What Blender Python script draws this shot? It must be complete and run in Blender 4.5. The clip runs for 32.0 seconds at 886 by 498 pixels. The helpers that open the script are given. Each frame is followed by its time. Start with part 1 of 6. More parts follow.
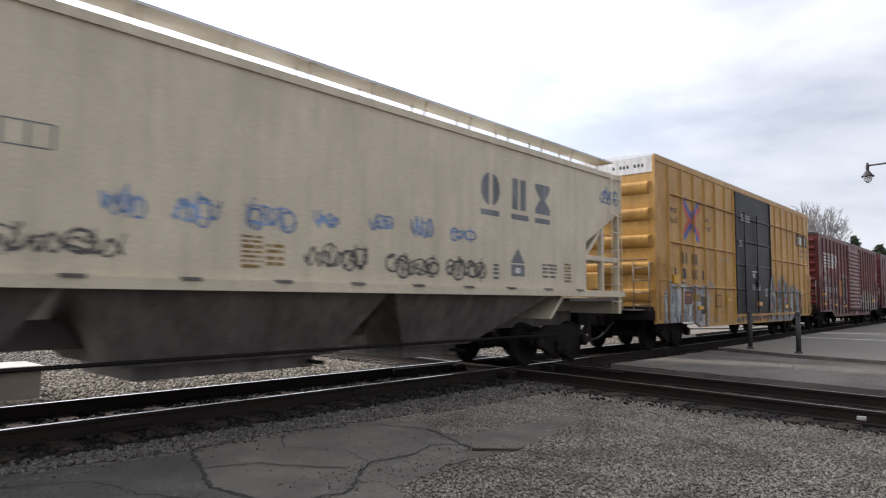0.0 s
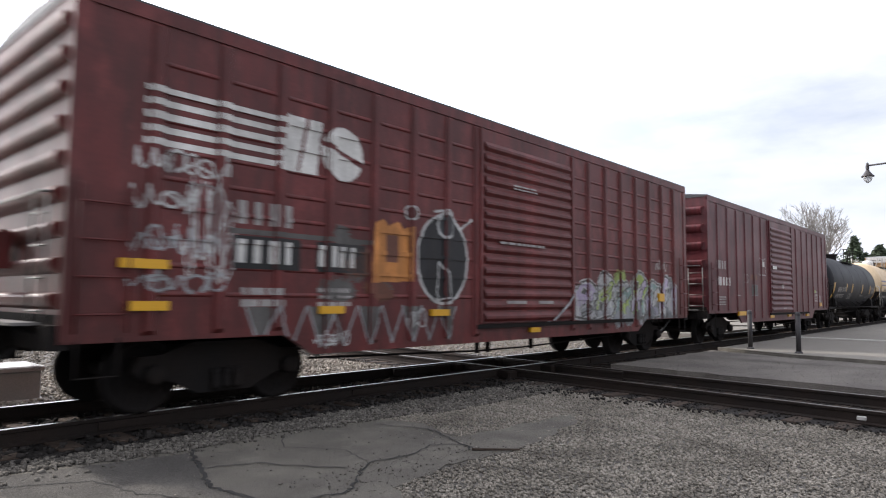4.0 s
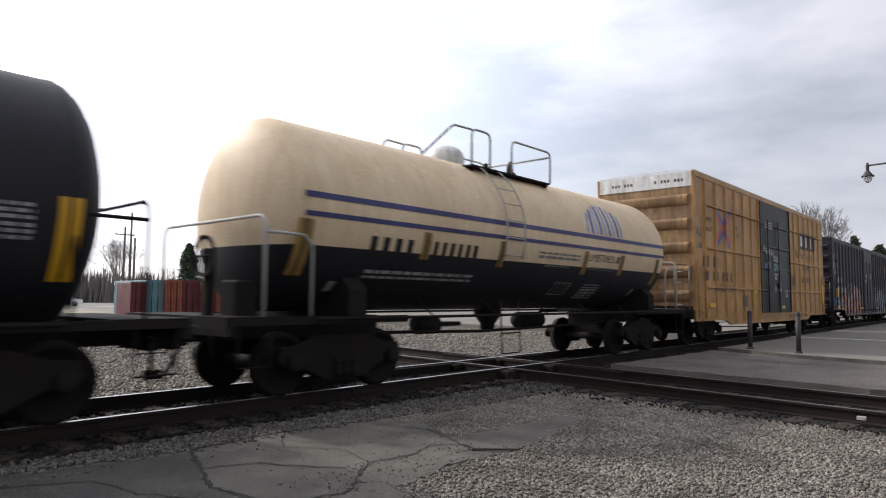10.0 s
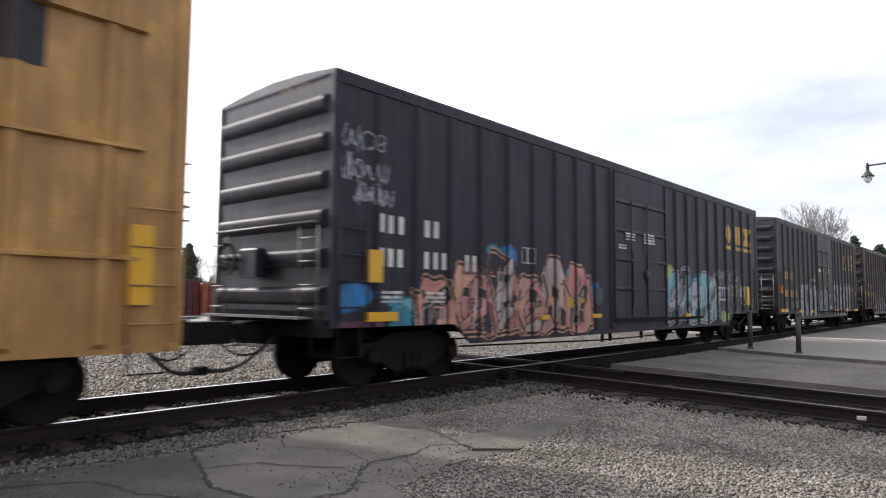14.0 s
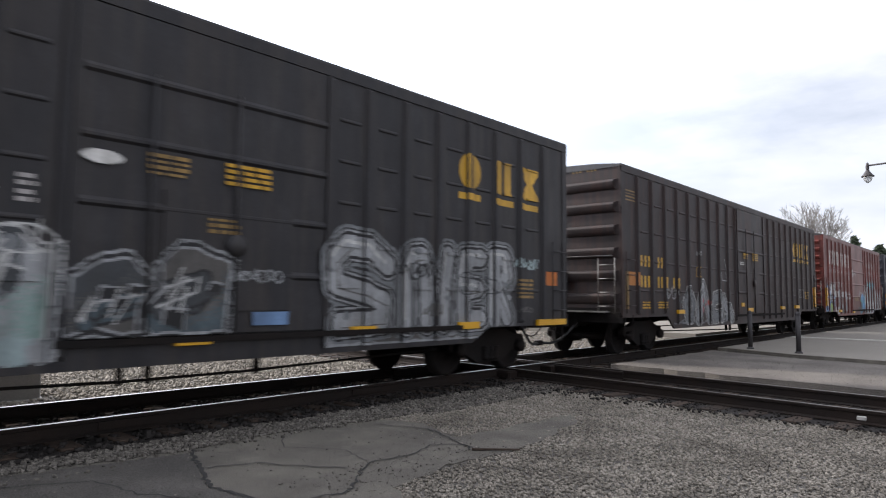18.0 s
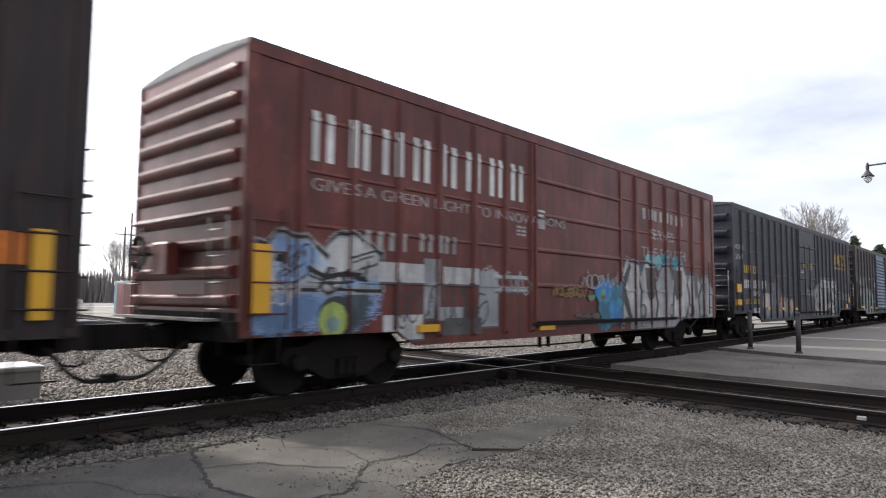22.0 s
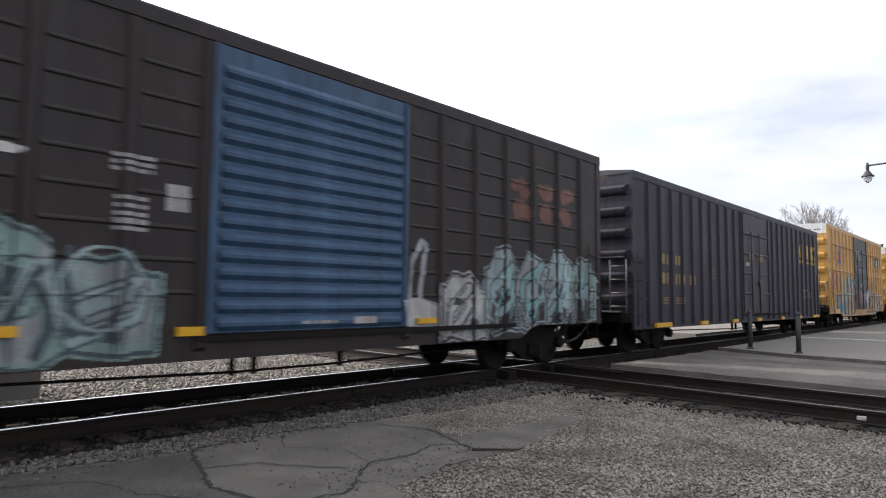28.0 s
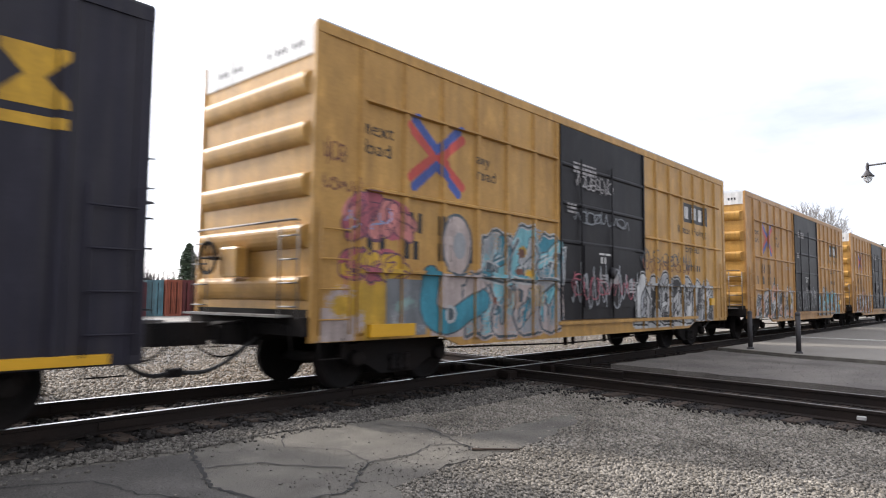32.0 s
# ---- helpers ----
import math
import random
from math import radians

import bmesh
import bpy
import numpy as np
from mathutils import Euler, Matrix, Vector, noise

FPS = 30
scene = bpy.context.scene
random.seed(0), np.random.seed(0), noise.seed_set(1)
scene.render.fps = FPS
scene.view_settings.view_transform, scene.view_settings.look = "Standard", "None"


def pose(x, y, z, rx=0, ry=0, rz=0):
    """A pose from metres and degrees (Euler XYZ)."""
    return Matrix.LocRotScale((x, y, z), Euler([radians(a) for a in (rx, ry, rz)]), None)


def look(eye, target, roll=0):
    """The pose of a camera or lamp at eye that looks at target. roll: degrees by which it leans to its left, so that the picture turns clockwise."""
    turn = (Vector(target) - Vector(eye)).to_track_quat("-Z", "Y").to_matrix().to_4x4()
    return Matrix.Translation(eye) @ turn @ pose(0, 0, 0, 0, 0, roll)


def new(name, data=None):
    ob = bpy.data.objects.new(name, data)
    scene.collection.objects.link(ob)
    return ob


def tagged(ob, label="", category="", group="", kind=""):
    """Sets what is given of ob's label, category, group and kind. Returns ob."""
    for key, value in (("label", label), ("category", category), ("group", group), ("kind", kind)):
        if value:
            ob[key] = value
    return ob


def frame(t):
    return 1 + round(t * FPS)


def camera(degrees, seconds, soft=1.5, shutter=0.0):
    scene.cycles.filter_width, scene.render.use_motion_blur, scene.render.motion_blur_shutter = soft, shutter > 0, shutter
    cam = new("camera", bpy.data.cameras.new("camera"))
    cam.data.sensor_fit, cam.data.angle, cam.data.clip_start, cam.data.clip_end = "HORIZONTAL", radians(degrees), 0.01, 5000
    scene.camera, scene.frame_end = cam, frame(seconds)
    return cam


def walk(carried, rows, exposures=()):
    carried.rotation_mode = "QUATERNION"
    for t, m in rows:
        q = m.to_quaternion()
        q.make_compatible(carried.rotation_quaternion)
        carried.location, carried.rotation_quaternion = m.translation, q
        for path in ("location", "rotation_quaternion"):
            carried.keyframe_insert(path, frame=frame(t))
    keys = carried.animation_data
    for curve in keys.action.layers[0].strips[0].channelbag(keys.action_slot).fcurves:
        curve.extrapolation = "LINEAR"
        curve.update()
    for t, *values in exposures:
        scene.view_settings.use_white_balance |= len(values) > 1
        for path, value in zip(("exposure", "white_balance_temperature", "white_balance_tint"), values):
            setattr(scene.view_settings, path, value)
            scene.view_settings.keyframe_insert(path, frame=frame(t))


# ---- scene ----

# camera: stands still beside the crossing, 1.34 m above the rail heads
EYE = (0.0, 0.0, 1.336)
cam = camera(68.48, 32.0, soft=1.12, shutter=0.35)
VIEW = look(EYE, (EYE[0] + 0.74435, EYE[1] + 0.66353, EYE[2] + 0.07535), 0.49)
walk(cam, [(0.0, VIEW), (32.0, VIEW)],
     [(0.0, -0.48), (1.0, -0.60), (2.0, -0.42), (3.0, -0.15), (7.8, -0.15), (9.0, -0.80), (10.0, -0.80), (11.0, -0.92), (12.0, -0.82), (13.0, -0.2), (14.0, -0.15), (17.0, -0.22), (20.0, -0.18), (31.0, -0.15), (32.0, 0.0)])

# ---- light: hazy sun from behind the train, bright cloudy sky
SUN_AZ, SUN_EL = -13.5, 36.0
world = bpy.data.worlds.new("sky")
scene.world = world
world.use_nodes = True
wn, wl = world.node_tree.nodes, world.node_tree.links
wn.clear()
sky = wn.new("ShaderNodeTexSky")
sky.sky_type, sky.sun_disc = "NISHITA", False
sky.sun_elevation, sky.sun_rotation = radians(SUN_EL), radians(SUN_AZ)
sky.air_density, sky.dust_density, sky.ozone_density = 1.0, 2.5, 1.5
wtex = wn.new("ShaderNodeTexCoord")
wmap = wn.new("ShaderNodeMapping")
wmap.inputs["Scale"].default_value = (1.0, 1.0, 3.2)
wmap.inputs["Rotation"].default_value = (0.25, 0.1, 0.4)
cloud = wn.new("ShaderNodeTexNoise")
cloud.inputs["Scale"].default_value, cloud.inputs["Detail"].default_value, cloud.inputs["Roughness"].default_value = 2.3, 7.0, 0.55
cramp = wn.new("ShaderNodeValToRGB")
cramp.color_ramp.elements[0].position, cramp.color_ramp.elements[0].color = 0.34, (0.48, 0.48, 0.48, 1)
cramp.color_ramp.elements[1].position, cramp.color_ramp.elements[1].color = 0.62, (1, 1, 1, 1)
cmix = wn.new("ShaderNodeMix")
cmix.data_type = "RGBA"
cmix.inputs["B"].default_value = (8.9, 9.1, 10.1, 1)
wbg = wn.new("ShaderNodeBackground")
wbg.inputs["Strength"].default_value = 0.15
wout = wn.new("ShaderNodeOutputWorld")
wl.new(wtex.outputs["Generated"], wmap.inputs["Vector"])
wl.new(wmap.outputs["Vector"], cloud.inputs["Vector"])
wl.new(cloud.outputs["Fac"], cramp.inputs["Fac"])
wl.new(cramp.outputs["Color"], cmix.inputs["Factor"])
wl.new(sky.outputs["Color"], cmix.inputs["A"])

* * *

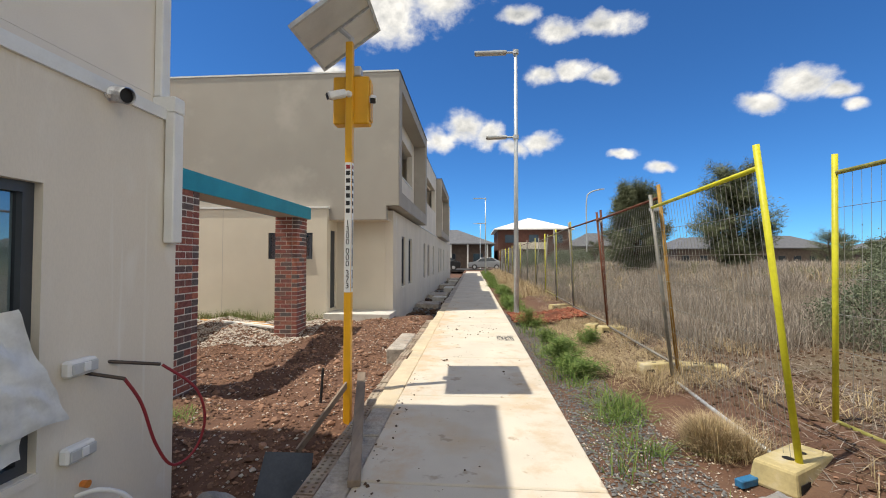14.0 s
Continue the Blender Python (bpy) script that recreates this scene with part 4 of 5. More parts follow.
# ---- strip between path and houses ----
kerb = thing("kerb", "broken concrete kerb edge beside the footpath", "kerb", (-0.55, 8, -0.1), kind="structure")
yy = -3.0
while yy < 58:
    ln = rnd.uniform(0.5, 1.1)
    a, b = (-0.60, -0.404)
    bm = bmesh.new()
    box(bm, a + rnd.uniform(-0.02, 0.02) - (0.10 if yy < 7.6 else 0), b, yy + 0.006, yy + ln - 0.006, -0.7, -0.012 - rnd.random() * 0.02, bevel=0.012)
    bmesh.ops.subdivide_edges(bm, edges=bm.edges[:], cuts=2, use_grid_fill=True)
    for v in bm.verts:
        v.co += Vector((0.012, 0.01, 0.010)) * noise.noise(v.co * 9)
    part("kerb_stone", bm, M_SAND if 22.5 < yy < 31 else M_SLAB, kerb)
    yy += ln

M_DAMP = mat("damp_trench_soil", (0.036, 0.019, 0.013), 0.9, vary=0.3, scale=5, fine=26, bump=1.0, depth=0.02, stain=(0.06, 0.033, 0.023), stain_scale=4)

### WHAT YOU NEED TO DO
Gather, from the listing above, every line carrying the word "values".

### SOLUTION FOR THIS TASK
    for t, *values in exposures:
        scene.view_settings.use_white_balance |= len(values) > 1
        for path, value in zip(("exposure", "white_balance_temperature", "white_balance_tint"), values):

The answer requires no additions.